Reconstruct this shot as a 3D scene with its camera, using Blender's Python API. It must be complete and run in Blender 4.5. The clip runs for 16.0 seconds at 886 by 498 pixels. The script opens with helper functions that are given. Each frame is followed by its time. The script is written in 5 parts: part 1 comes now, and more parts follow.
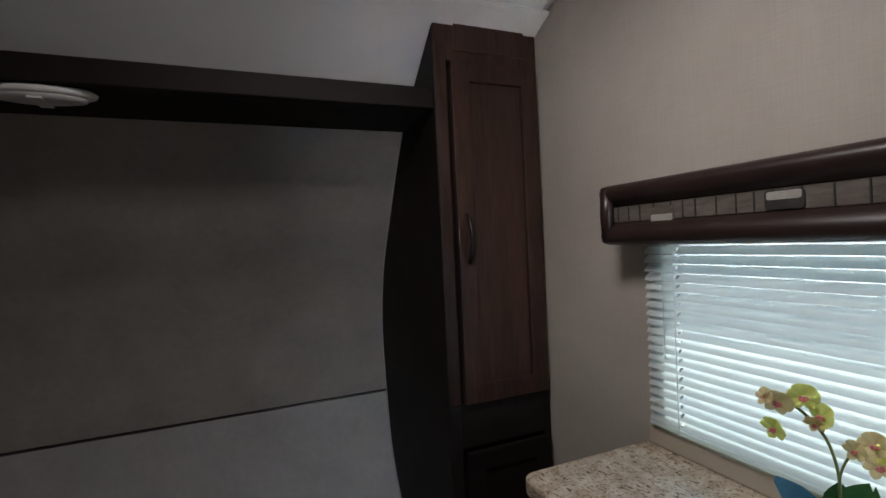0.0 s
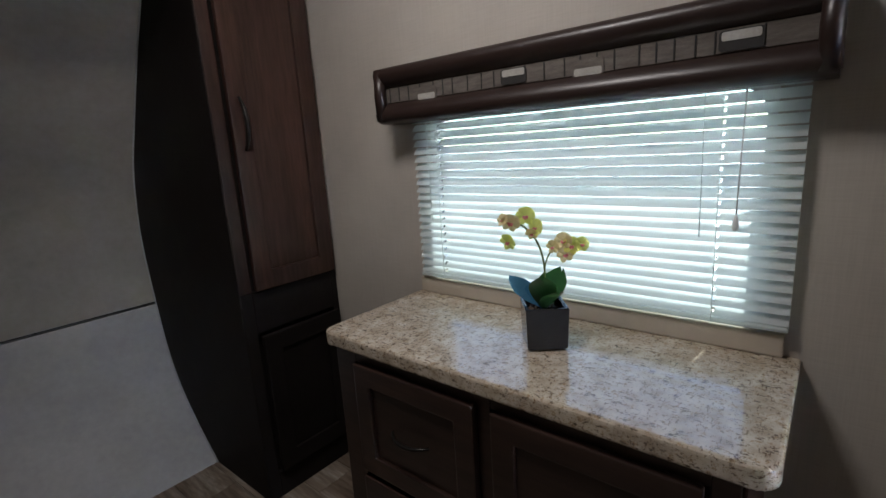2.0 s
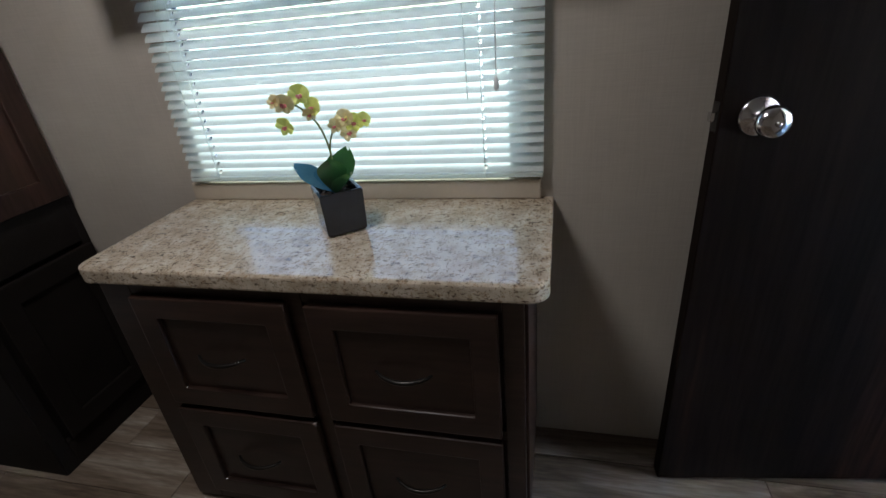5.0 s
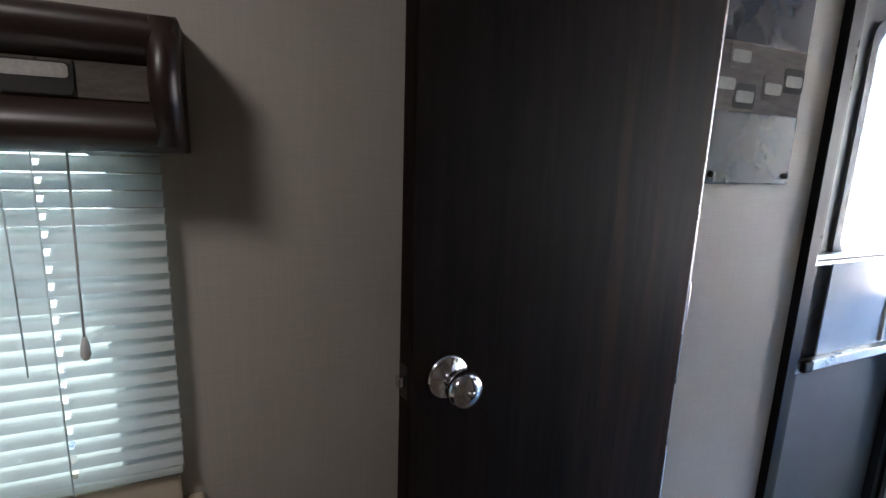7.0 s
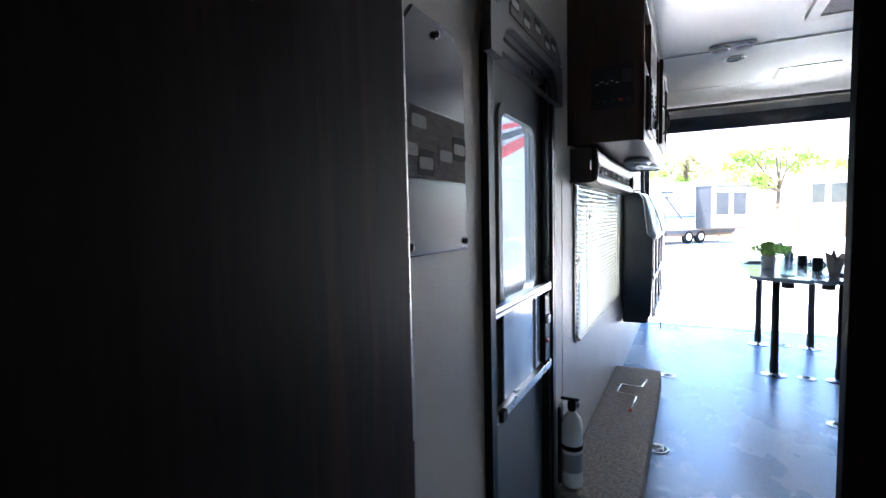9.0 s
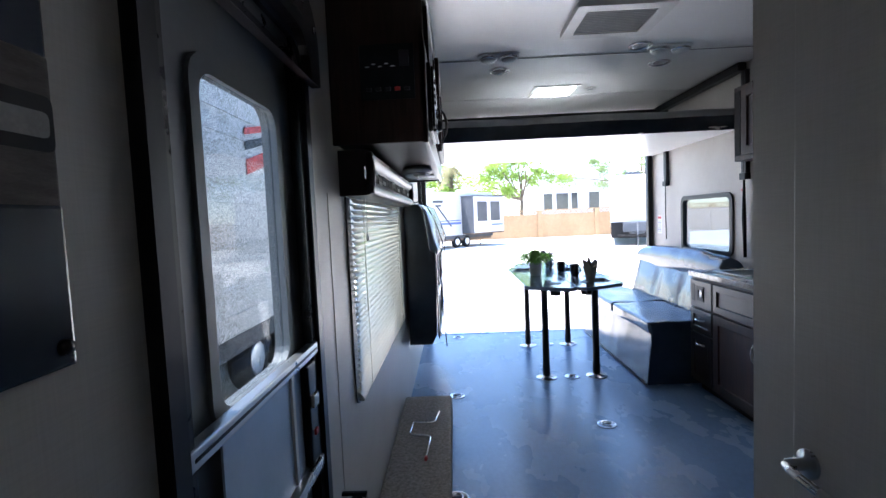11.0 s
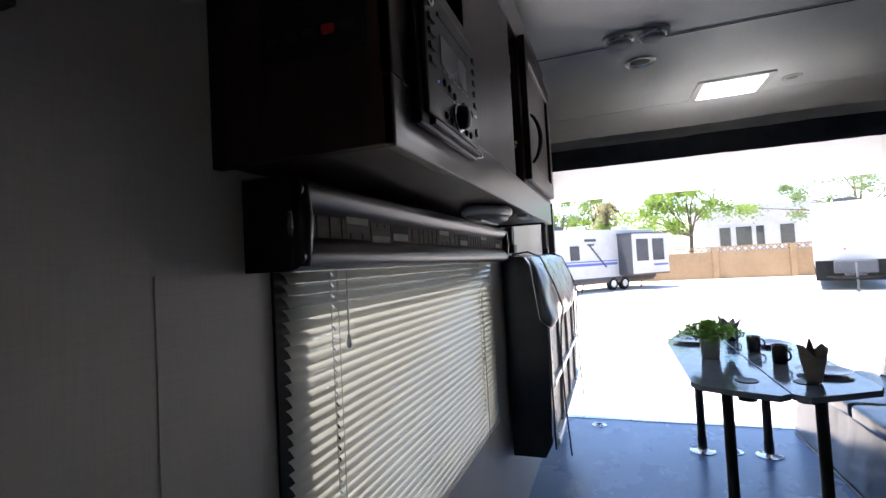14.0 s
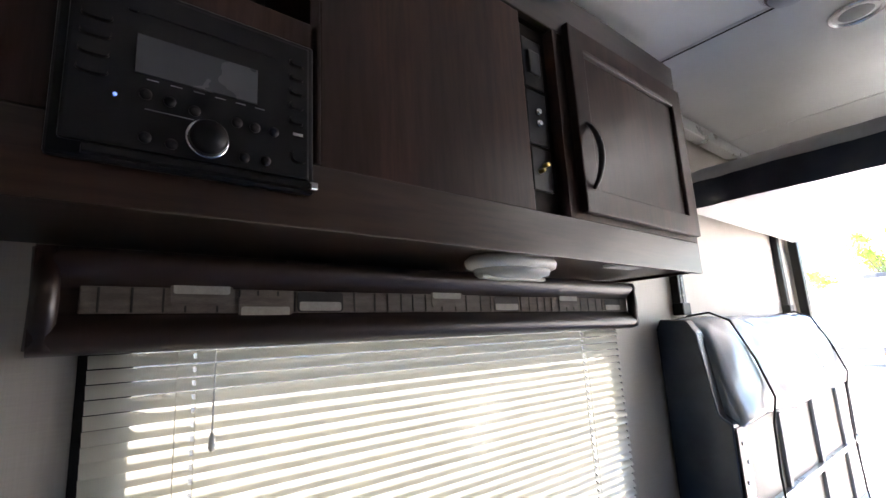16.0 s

# [Short exercise]
Every line above should be repeated exactly; pictures stay out of the copy.

# [Worked solution]
Reconstruct this shot as a 3D scene with its camera, using Blender's Python API. It must be complete and run in Blender 4.5. The clip runs for 16.0 seconds at 886 by 498 pixels. The script opens with helper functions that are given. Each frame is followed by its time. The script is written in 5 parts: part 1 comes now, and more parts follow.
0.0 s
2.0 s
5.0 s
7.0 s
9.0 s
11.0 s
14.0 s
16.0 s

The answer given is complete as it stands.